-- GOAL --
Set the data down again, exactly as it reads, but without the pictures.

-- PROVIDED DATA --
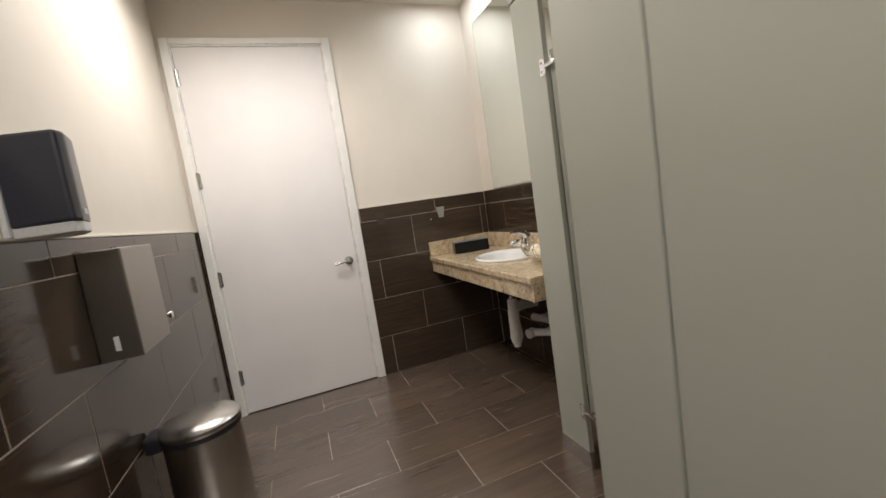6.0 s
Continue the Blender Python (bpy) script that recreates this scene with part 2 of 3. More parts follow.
def tile_mesh(w, h, mat, skew=0.0):
    """A tile with chamfered rim, its back at z = 0; skew slants its first short end (a mitre)."""
    key = (round(w, 3), round(h, 3), mat.name, round(skew, 3))
    if key not in tile_meshes:
        b = bmesh.new()
        e = 0.0009

        def ring(i, z):
            q = [(-w / 2 + i, -h / 2 + i), (w / 2 - i, -h / 2 + i), (w / 2 - i, h / 2 - i), (-w / 2 + i - skew, h / 2 - i)]
            return [b.verts.new((x, y, z)) for x, y in q]
        r0, r1, r2 = ring(0, 0), ring(0, PROUD - e), ring(e, PROUD)
        for p, q in ((r0, r1), (r1, r2)):
            for k in range(4):
                b.faces.new((p[k], p[(k + 1) % 4], q[(k + 1) % 4], q[k]))
        b.faces.new(r2)
        tile_meshes[key] = mesh_of(b, "tile", mat)
    return tile_meshes[key]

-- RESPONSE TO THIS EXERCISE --
6.0 s
Continue the Blender Python (bpy) script that recreates this scene with part 2 of 3. More parts follow.
def tile_mesh(w, h, mat, skew=0.0):
    """A tile with chamfered rim, its back at z = 0; skew slants its first short end (a mitre)."""
    key = (round(w, 3), round(h, 3), mat.name, round(skew, 3))
    if key not in tile_meshes:
        b = bmesh.new()
        e = 0.0009

        def ring(i, z):
            q = [(-w / 2 + i, -h / 2 + i), (w / 2 - i, -h / 2 + i), (w / 2 - i, h / 2 - i), (-w / 2 + i - skew, h / 2 - i)]
            return [b.verts.new((x, y, z)) for x, y in q]
        r0, r1, r2 = ring(0, 0), ring(0, PROUD - e), ring(e, PROUD)
        for p, q in ((r0, r1), (r1, r2)):
            for k in range(4):
                b.faces.new((p[k], p[(k + 1) % 4], q[(k + 1) % 4], q[k]))
        b.faces.new(r2)
        tile_meshes[key] = mesh_of(b, "tile", mat)
    return tile_meshes[key]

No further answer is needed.